MICHELE BRANCALE
Cosa Fare

Il cuore mendicante di Simone Weil sulle tracce di San Francesco

"Una santità geniale" di Sabina Moser scandaglia il tema. Confronto a più voci nella Basilica di San Miniato al Monte martedì 4 marzo

Simone Weil

Simone Weil

Firenze, 3 marzo 2025 - Essere mendicanti, accettare la provvisorietà, è il tratto di quell’ essere “separati” dalla modalità corrente di vivere e di pensare sempre più al di fuori dal senso del tempo. Pensiamo alla santità figurandoci le aureole, ma è un'altra cosa: è anche questa “separazione”. Per avvicinarsi al tema, martedì 4 marzo, alle 17, presso le antiche cantine del frantoio, con ingresso dalla cripta della basilica dell'abbazia di San Miniato al Monte, Cristina Giachi, Sergio Givone e padre Bernardo Gianni si confronteranno sul tema, ispirandosi al libro di Sabina Moser 'Una santità geniale. Simone Weil in dialogo con san Francesco', edito da Le Lettere.

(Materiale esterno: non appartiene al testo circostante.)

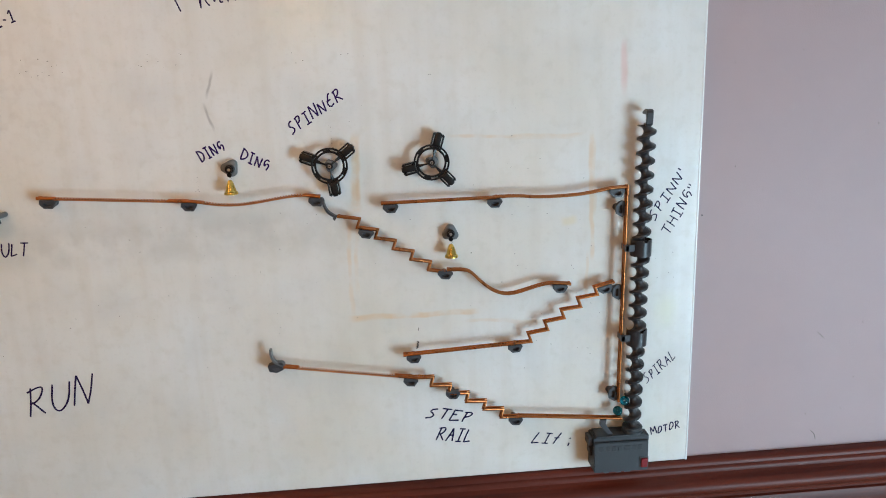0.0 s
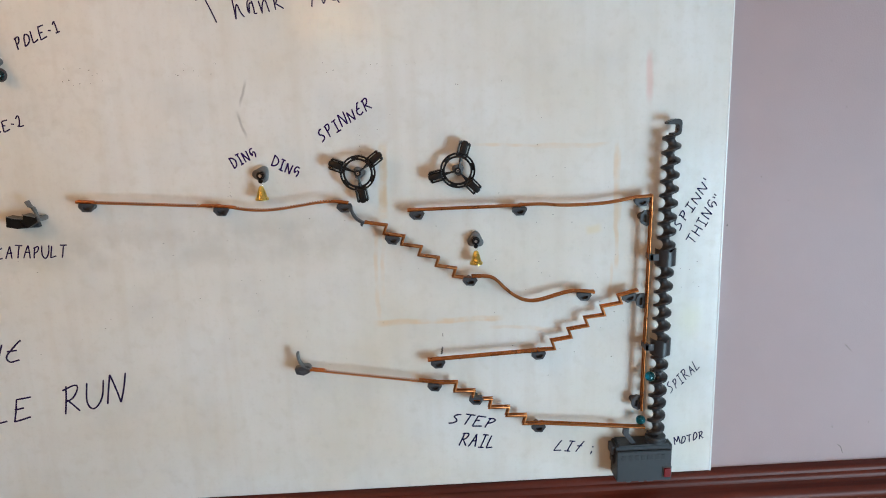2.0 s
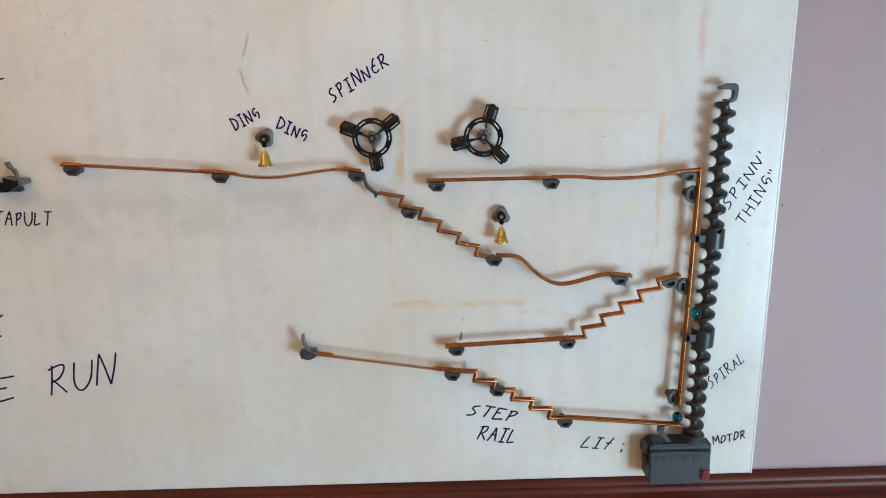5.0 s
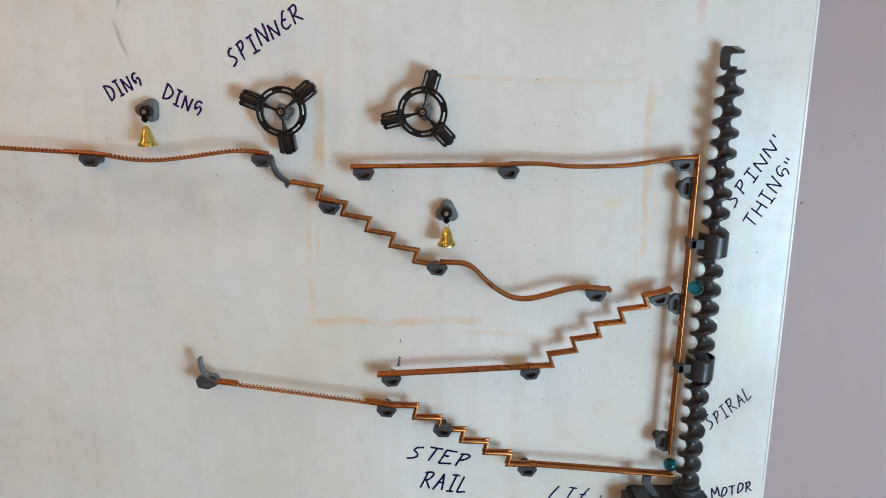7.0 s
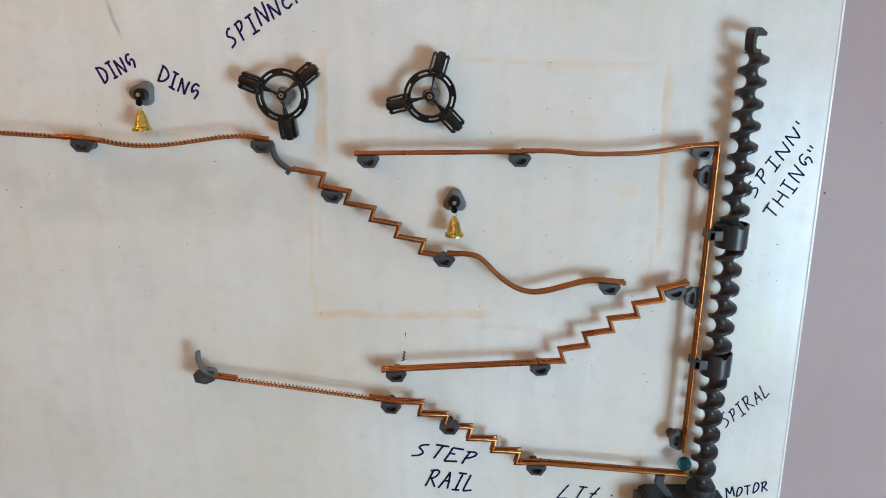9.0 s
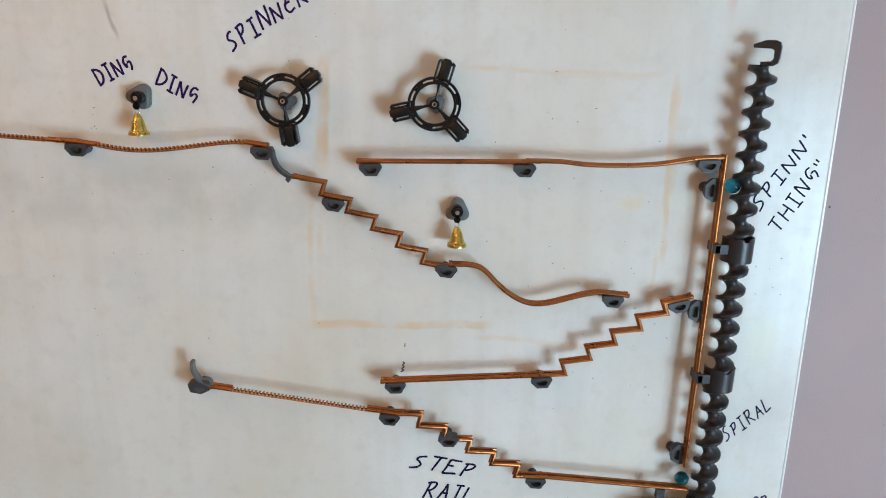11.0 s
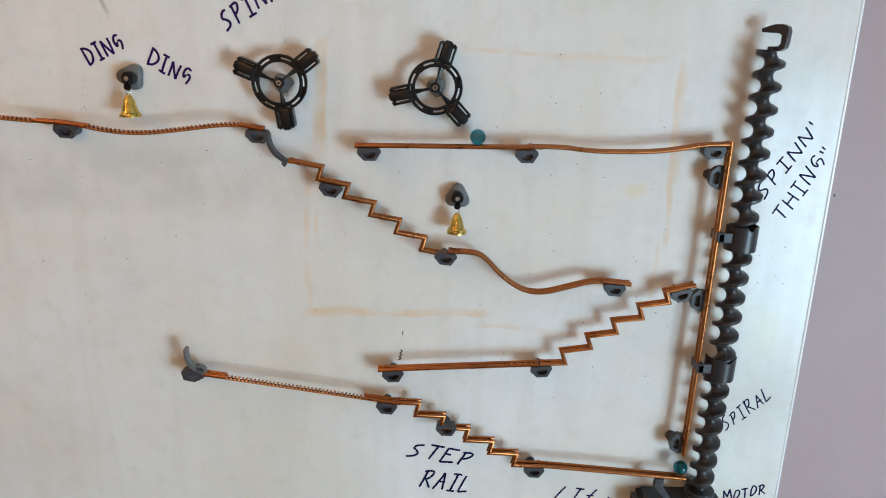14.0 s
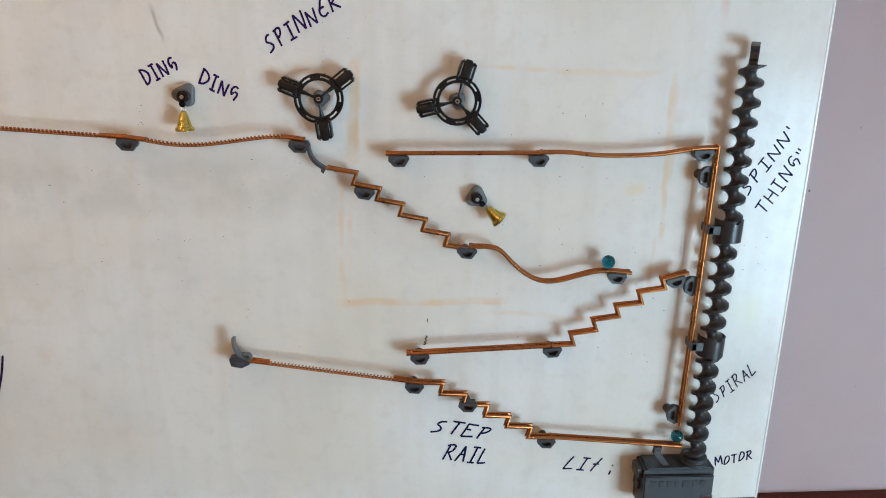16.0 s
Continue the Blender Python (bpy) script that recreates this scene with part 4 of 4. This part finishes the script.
bm = sweep(smooth_path([(.385, FACE - .0001, .992), (.392, FACE - .0001, .986), (.395, FACE - .0001, .975)], 2), .0006, 6, .25)
for _ in range(16):
    x, z = dirt.uniform(.18, .60), dirt.uniform(1.02, 1.68)
    sweep([(x, FACE - .0001, z), (x + .0006, FACE - .0001, z - dirt.uniform(.0004, .003))], [dirt.uniform(.0004, .0009), .0004], 6, .25, bm)
for k in range(3):
    sweep([(.382 + .004 * k, FACE - .0001, 1.176 - .004 * k), (.385 + .004 * k, FACE - .0001, 1.173 - .004 * k)], .0006, 6, .25, bm)
sweep([(.1690, FACE - .0001, 1.3905), (.1695, FACE - .0001, 1.3880)], .0011, 6, .25, bm)
tagged(part("wall_scuffs", bm, SPECK), "small dark scuffs on the painted wall", "scuffs", kind="stuff")


# ---- what moves ----
def motions():
    spin = 360 * RISE / PITCH
    ticks = [k / 10 for k in range(161)]
    walk(auger, [(t, pose(AXIS_X, AXIS_Y, LIFT0, 0, LEAN, 0) @ pose(0, 0, 0, 0, 0, 10 - spin * t)) for t in ticks])
    rows = [(t / 2, AXIS_X - .0142 + RISE * t / 2 * math.tan(radians(LEAN)), LIFT0 + RISE * t / 2) for t in range(25)]
    rows += [(12.4, .0460, 1.4596), (12.5, .0415, 1.4606), (12.6, .0289, 1.4579), (12.7, .0127, 1.4569), (12.8, -.0014, 1.4558), (13.0, -.0176, 1.4523), (13.2, -.0468, 1.4483), (13.4, -.0953, 1.4473),
             (13.6, -.1478, 1.4508), (13.8, -.1841, 1.4503), (14.0, -.2225, 1.4498), (14.2, -.2649, 1.4498), (14.4, -.3002, 1.4493), (14.5, -.3153, 1.4493), (14.6, -.3335, 1.4493),
             (14.7, -.3517, 1.4478), (14.8, -.3638, 1.4124), (14.9, -.3633, 1.4112), (15.0, -.3618, 1.4106), (15.1, -.3567, 1.4096), (15.2, -.3466, 1.4084), (15.3, -.3295, 1.3973),
             (15.4, -.3083, 1.3791), (15.5, -.2770, 1.3610), (15.6, -.2467, 1.3428), (15.7, -.2124, 1.3377), (15.8, -.1680, 1.2994), (15.9, -.1215, 1.3044), (16.0, -.0822, 1.3100)]
    walk(RUNNING_MARBLE, [(t, pose(x, -.0215, z)) for t, x, z in rows])
    nudge = lambda t: .0265 + .0085 * math.exp(-((((t * spin / 360) % 1.0) - .28) / .16) ** 2)
    walk(WAITING_MARBLE, [(t, pose(nudge(t), -.021, 1.0715 + .25 * (nudge(t) - .0265))) for t in ticks])
    swing = [(0.0, 0), (15.45, 0), (15.5, 4), (15.6, 50), (15.7, 22), (15.8, -55), (15.9, 2), (16.0, 48)]
    walk(SWINGING_BELL, [(t, pose(-.2411, -.0215, 1.3859, 0, -a, 0)) for t, a in swing])


motions()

"Il mondo ha bisogno di santi che abbiano genio come una città dove infierisce la peste ha bisogno di medici", scrive Simone Weil (1909-1943) che ebbe in Francesco d'Assisi un riferimento molto presente nelle sue riflessioni e scelte. Anche lei si interrogava sul rinnovamento religioso che per Machiavelli, nel caso di Francesco, ebbe efficacia perché ritirò "la religione verso il suo principio". Moser scandaglia più aspetti della ricerca di Weil, anche quelli più problematici legati alla dimensione dell'obbedienza e dell'umiltà, come anche del rapporto con la Chiesa: fatte le dovute differenze di tempo e di contesto (forse è bene leggere subito le note biografiche poste nelle pagine finali del libro, Francesco varca la soglia, Simone Weil per molti versi – ma stiamo semplificando – no, anche perché non ne ha avuto il tempo pur coltivando la domanda, a partire da quella sui sacramenti. Tuttavia non è trascurabile né casuale che riposi nella sezione cattolica del cimitero di Ashford.

Diverso è il discorso della mendicità, dello spossessarsi di sé. Weil vive la dimensione della mendicità e su di essa si interroga a partire proprio da Francesco, con un linguaggio non di rado filosofico, che poi si scioglie quasi in un canto: “Dio attende con pazienza che io voglia infine acconsentire ad amarlo. Dio attende come un mendicante che se ne sta in piedi, davanti a qualcuno che forse gli darà un pezzo di pane. Il tempo è questa attesa. Il tempo è l’attesa di Dio che mendica il nostro amore”. Moser osserva giustamente che “acquisire l’anima di un mendicante, meglio ancora di un mendicante che ha pudore, significa essere spogliati di ogni diritto, di ogni pretesa, di protezione a salvaguardia del proprio io, diventando così capaci di imitare Dio nella pazienza dell’attesa”. E’ una bella domanda e una bella testimonianza.